P.S. Zigzackly also points to a Flash Fiction contest, one that is, alas, only open to those residing in India.

Friday, August 08, 2008

So much for stereotypes

Over at India Uncut, Amit points to a program that uses your browser cache to assess whether you're male or female.

My score: Probability of being female: 84%. Probability of being male: 16%.

Sigh.

Monday, August 04, 2008

The Last Straw

The pain is excruciating. The muscles in his back ache with exhaustion, his flanks are sore with blisters, and his legs tremble as though about to give way. Bent under the weight of the sacks he cannot lift his hooves, but shuffles forward as though his feet were chained together.

Lord! will this suffering never end?

Yesterday, what a chance! An apprentice was loading him, the new one, and he almost overdid it, almost broke his back. He quivered in anticipation, feeling load pile on load, knowing death was a few handfuls away, craving its release. One more straw would have done it!

Then the foreman came and stopped the boy, cuffed him on the ear, told him to be more careful.

And to think he was so close.

Sunday, August 03, 2008

The Master of Go

Over at the Guardian, Mark Lawson has a fun, if somewhat rambling article about sport in books. He even manages to include Roth's Great American Novel, which I was hoping he'd miss so I could do my book snob thing and gloat about the omission.

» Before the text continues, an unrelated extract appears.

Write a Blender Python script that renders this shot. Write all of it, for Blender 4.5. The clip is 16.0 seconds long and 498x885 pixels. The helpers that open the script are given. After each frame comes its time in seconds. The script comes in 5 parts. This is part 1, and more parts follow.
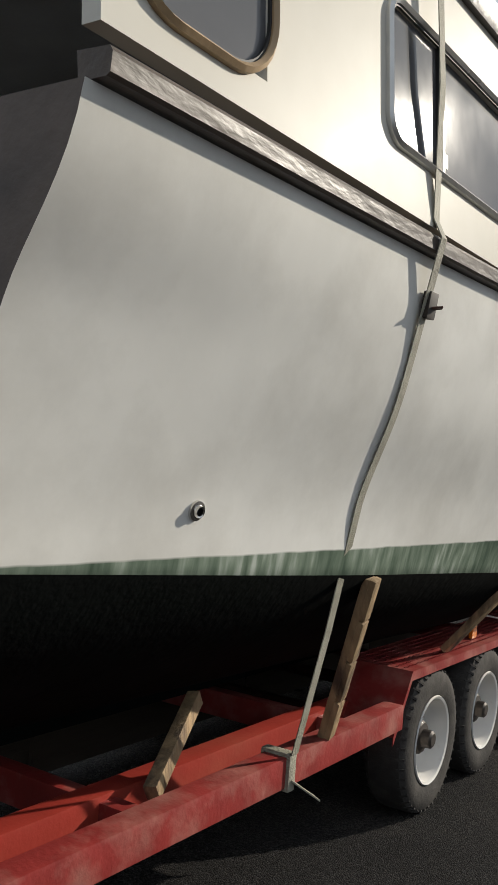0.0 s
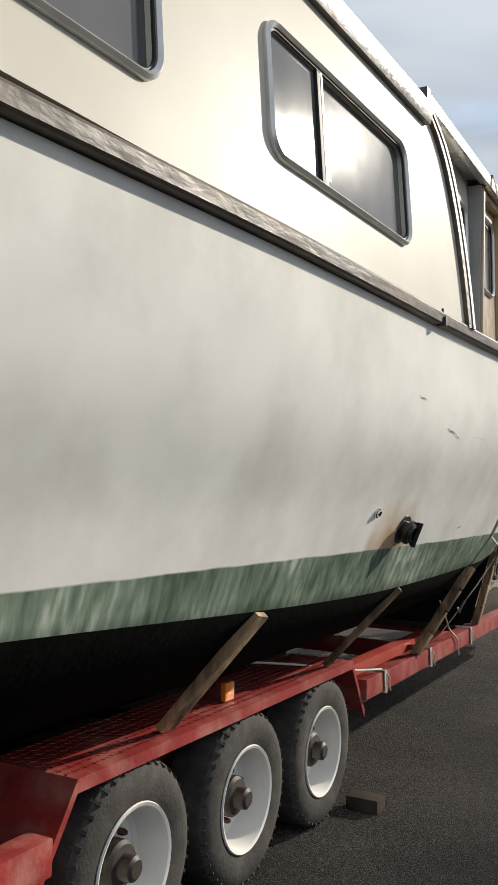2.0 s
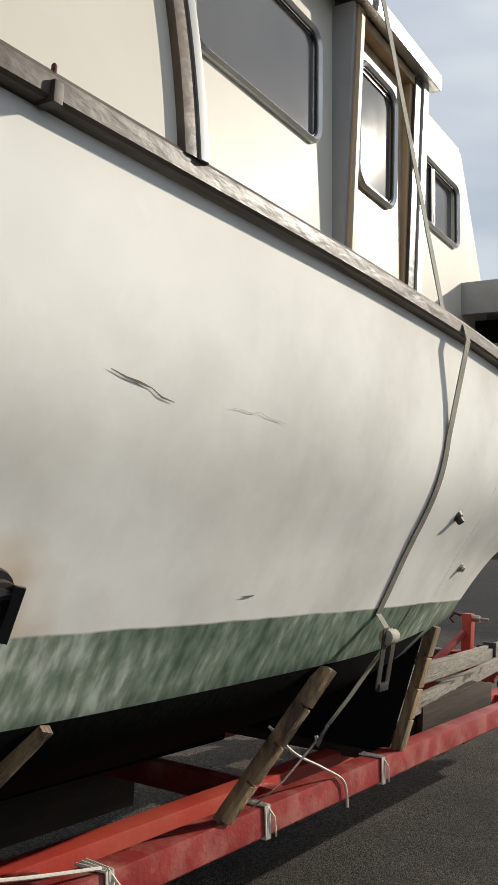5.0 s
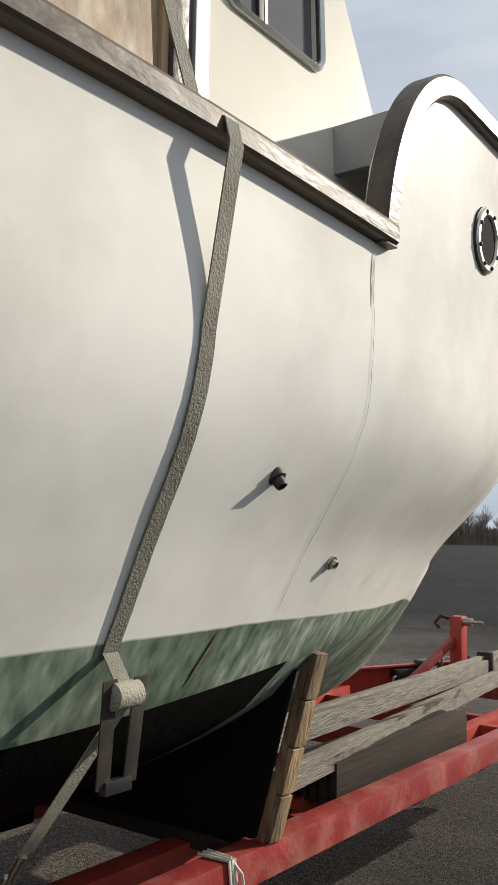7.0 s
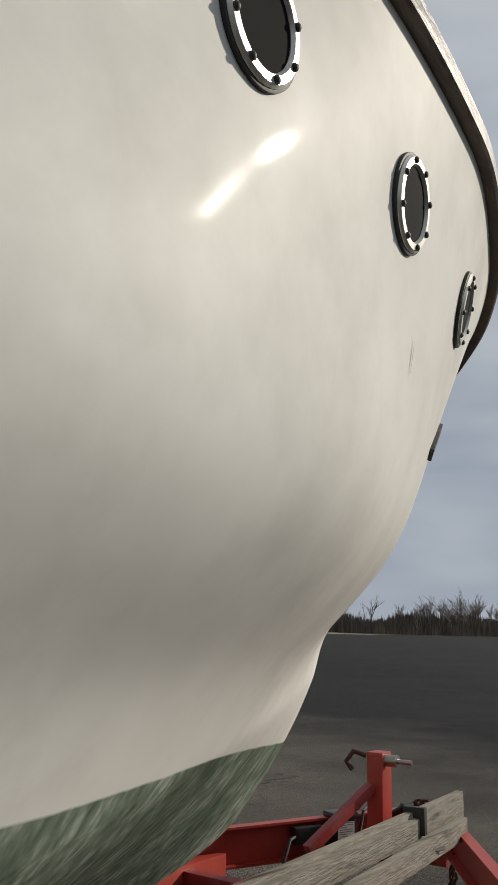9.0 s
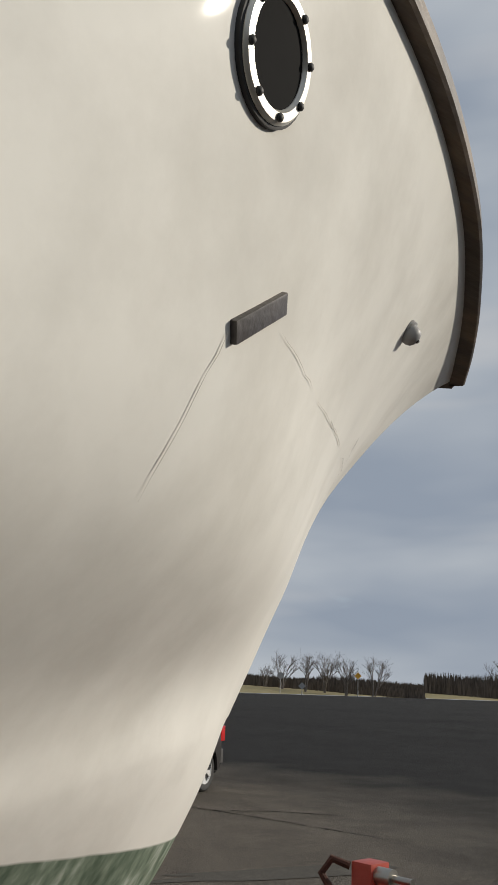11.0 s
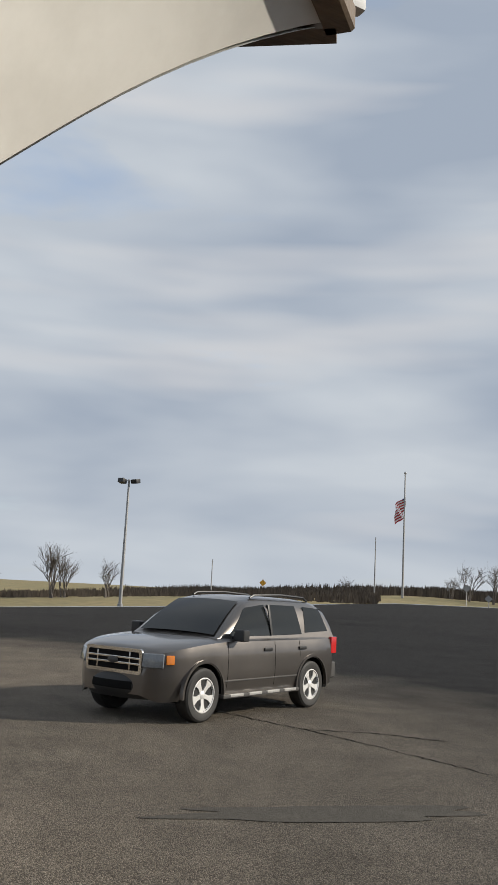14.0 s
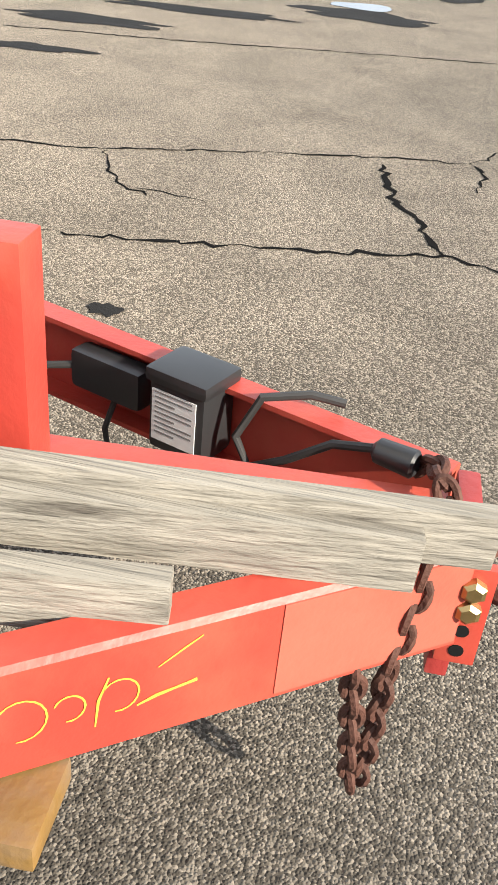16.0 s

The book he does miss, and which remains one of the most compelling descriptions of sport I've ever read is Kawabata's Master of Go. It's incredible how vividly Kawabata brings the game of Go to life, even to someone who knows nothing about the sport, how he makes you see the different styles of the two players, makes you feel the palpable tension in the room. It is a testament to the exquisite skill of this subtlest of masters that in his hands the game remains a gripping spectacle even as it transcends its board to become a meditation on the face-off between generations and world-views, between grace and energy, tradition and innovation.